PROVIDED DATA>
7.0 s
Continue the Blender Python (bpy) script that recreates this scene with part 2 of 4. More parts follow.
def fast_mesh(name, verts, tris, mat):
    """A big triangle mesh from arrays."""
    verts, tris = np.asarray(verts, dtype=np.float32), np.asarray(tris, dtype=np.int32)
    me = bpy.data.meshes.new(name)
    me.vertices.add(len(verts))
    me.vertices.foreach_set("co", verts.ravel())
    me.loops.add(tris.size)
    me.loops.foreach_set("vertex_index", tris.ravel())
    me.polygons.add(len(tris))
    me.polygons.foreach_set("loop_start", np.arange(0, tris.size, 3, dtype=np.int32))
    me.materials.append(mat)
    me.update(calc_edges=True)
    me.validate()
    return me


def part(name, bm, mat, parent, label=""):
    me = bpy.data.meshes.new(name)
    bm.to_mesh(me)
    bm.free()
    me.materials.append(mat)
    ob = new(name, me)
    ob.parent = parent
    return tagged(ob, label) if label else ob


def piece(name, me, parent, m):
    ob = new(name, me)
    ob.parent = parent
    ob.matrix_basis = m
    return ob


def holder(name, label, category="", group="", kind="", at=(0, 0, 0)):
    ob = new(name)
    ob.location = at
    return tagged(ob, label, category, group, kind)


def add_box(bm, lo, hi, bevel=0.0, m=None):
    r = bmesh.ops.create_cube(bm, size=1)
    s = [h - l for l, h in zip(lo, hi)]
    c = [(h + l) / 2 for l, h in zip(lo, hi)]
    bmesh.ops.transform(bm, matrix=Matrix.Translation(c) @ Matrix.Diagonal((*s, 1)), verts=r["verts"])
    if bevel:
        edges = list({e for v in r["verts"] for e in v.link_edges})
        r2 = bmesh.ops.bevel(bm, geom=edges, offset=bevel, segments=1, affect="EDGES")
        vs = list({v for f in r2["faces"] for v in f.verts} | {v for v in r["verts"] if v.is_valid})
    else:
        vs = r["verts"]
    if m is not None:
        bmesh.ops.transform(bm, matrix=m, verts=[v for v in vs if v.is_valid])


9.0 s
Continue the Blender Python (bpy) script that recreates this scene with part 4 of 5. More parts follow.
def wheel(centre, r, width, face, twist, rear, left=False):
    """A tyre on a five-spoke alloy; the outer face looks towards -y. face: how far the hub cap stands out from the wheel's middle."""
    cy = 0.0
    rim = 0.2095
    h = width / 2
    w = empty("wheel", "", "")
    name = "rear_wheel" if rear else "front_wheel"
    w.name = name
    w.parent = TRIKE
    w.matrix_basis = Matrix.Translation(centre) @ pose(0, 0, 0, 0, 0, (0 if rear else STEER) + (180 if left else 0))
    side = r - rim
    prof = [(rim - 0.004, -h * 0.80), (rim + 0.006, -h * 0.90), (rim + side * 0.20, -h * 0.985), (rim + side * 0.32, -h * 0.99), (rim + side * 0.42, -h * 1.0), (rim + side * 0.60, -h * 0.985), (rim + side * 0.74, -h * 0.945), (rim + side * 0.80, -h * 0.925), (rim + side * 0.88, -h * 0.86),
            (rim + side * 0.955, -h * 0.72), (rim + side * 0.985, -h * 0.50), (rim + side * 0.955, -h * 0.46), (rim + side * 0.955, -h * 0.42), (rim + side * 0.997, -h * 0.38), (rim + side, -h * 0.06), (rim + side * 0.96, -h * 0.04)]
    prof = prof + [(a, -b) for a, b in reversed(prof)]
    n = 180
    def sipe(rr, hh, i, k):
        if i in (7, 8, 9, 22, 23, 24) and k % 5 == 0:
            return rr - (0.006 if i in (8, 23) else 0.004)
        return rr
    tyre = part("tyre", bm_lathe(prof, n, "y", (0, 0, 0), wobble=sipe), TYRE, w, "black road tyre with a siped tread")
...
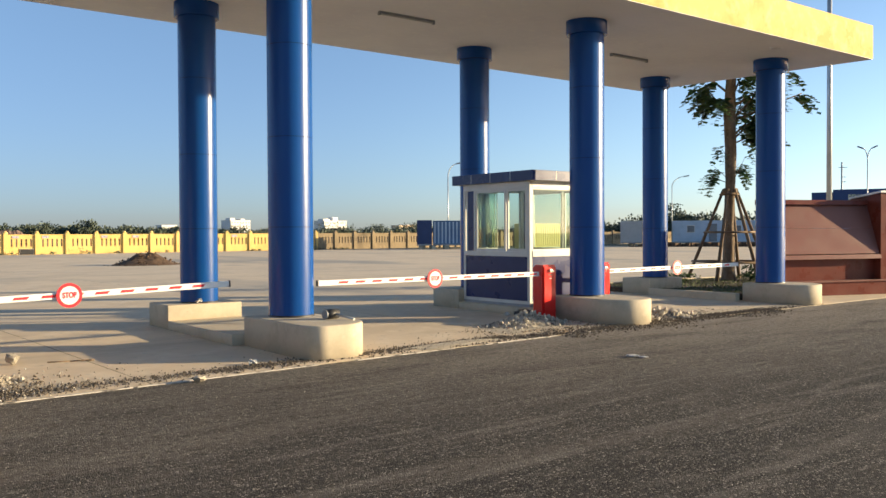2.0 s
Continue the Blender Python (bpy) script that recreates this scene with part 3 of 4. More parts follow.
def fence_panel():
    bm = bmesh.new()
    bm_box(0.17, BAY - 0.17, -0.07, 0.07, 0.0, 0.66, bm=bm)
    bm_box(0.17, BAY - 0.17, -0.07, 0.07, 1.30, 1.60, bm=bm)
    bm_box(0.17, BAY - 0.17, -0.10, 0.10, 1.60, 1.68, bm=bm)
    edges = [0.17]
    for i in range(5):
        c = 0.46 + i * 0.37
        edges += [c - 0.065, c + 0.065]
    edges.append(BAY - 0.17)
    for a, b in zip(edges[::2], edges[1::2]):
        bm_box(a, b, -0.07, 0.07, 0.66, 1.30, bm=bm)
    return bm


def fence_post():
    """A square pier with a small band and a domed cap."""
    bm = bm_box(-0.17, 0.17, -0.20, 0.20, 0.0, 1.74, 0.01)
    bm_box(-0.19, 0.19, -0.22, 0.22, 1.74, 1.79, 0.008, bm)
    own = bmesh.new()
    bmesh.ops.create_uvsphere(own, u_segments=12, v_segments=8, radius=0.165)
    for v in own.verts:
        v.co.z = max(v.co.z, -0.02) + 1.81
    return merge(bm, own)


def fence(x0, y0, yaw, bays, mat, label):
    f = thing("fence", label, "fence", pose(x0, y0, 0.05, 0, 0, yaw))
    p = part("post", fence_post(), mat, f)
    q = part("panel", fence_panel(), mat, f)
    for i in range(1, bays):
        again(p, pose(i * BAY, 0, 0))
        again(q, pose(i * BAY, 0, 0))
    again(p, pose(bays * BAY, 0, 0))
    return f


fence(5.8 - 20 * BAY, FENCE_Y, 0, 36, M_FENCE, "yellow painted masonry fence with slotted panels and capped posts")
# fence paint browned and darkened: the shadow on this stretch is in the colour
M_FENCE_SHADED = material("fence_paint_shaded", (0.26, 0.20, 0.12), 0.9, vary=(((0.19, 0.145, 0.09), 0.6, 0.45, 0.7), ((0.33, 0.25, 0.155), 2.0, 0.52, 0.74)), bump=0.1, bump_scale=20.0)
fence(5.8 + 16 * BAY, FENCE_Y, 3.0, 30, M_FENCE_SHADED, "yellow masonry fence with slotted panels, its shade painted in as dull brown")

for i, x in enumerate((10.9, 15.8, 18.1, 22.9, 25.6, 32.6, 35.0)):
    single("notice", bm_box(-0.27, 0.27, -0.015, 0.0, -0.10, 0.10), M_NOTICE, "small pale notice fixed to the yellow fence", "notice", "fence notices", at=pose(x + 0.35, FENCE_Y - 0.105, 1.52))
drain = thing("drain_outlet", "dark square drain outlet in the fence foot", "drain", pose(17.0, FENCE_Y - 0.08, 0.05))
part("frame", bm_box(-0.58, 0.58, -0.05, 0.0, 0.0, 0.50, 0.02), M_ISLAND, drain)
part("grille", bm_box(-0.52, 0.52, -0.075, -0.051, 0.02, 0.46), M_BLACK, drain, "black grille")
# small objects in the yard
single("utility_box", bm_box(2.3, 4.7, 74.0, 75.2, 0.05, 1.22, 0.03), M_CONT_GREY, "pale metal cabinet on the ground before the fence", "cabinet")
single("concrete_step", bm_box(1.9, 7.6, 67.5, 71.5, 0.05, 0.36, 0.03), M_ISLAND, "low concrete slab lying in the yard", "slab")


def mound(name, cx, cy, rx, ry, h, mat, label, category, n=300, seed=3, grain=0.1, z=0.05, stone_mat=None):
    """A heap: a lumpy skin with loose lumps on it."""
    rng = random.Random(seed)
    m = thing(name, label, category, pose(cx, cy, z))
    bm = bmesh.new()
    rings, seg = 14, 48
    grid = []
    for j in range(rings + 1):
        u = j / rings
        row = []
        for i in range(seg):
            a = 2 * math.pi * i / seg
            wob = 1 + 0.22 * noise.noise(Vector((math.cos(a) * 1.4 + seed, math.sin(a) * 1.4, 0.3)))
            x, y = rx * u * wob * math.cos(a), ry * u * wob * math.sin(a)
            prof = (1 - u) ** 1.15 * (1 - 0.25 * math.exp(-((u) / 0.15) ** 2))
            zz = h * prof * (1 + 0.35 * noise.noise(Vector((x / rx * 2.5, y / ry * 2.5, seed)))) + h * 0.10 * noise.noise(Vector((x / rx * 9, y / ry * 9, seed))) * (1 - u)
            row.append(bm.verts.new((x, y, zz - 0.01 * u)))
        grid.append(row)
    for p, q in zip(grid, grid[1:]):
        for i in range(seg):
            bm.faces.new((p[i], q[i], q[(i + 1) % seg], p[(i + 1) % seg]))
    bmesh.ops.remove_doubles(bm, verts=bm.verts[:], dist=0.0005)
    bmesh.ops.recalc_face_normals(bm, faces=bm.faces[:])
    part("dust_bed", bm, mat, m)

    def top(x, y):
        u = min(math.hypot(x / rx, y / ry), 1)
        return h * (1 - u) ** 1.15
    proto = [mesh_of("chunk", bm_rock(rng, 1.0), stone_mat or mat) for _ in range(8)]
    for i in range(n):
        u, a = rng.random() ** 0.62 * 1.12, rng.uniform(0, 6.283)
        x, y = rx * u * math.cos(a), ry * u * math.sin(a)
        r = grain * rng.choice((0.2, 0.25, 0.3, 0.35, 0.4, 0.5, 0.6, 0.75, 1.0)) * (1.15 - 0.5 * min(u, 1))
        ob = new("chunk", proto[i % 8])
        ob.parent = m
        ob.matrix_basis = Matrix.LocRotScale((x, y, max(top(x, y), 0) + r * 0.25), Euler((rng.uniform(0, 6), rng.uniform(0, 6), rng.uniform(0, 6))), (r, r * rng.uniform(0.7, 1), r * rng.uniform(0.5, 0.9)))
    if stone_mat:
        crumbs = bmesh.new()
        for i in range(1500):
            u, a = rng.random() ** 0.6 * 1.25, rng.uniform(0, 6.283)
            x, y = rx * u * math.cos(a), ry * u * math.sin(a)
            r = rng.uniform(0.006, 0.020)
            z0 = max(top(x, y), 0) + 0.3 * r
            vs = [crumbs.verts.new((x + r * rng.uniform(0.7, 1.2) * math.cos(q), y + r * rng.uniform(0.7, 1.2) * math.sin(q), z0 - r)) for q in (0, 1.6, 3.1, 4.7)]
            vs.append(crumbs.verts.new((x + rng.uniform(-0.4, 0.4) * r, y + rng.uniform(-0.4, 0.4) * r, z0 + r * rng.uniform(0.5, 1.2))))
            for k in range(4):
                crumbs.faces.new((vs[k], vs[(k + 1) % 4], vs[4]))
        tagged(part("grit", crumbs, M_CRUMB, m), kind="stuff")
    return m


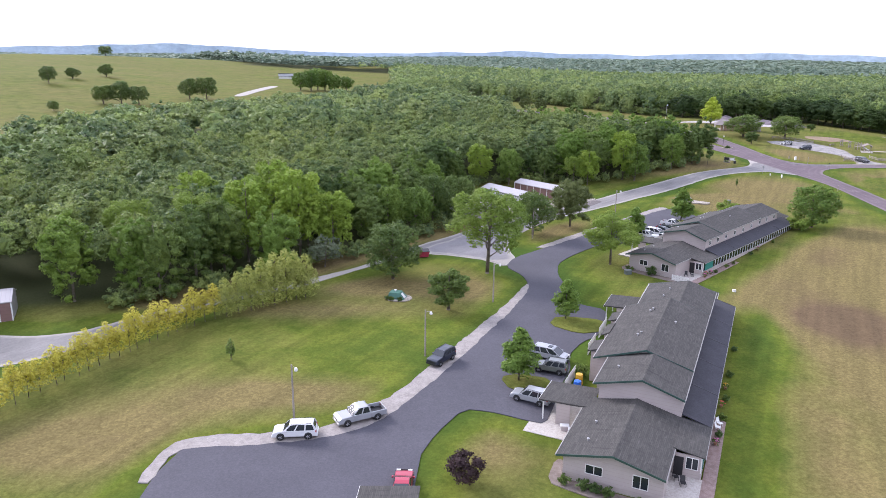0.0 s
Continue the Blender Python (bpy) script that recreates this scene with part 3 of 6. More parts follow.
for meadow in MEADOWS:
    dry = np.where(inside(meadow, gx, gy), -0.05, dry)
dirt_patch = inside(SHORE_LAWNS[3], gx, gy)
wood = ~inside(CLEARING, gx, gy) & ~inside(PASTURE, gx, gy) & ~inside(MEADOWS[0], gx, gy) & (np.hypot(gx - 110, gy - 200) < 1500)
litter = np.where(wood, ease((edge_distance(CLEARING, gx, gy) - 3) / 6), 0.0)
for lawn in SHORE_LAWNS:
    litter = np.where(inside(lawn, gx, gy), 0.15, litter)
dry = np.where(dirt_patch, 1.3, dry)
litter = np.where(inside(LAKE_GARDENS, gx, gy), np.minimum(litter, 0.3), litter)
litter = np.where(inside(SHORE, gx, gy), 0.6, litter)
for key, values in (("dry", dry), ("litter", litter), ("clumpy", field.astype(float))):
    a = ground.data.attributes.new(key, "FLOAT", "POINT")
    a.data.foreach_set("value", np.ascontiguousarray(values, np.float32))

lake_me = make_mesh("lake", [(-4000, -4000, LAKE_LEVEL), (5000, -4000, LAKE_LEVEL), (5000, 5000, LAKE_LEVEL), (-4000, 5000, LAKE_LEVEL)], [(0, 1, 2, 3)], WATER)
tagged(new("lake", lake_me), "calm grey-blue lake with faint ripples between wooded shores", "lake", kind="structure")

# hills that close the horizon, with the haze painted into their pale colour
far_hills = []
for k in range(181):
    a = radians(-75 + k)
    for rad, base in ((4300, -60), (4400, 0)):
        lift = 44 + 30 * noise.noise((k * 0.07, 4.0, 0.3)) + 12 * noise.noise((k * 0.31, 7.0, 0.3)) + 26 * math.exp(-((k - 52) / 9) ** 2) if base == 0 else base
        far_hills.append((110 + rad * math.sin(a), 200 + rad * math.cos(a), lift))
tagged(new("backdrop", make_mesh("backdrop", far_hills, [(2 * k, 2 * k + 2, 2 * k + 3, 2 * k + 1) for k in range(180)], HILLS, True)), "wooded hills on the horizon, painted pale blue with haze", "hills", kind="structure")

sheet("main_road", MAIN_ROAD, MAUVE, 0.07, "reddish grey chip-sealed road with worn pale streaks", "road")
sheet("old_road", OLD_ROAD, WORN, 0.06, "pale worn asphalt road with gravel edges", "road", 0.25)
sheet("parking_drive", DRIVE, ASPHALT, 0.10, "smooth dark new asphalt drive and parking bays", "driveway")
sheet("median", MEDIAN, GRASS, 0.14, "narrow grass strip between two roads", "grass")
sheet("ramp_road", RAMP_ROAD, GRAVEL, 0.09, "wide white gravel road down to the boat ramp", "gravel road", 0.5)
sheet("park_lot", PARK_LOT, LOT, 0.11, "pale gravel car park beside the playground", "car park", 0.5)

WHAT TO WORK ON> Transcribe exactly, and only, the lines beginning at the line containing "6. More parts follow." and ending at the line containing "grey-blue lake with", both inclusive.

RESULT FOR THIS EXERCISE>
Continue the Blender Python (bpy) script that recreates this scene with part 3 of 6. More parts follow.
for meadow in MEADOWS:
    dry = np.where(inside(meadow, gx, gy), -0.05, dry)
dirt_patch = inside(SHORE_LAWNS[3], gx, gy)
wood = ~inside(CLEARING, gx, gy) & ~inside(PASTURE, gx, gy) & ~inside(MEADOWS[0], gx, gy) & (np.hypot(gx - 110, gy - 200) < 1500)
litter = np.where(wood, ease((edge_distance(CLEARING, gx, gy) - 3) / 6), 0.0)
for lawn in SHORE_LAWNS:
    litter = np.where(inside(lawn, gx, gy), 0.15, litter)
dry = np.where(dirt_patch, 1.3, dry)
litter = np.where(inside(LAKE_GARDENS, gx, gy), np.minimum(litter, 0.3), litter)
litter = np.where(inside(SHORE, gx, gy), 0.6, litter)
for key, values in (("dry", dry), ("litter", litter), ("clumpy", field.astype(float))):
    a = ground.data.attributes.new(key, "FLOAT", "POINT")
    a.data.foreach_set("value", np.ascontiguousarray(values, np.float32))

lake_me = make_mesh("lake", [(-4000, -4000, LAKE_LEVEL), (5000, -4000, LAKE_LEVEL), (5000, 5000, LAKE_LEVEL), (-4000, 5000, LAKE_LEVEL)], [(0, 1, 2, 3)], WATER)
tagged(new("lake", lake_me), "calm grey-blue lake with faint ripples between wooded shores", "lake", kind="structure")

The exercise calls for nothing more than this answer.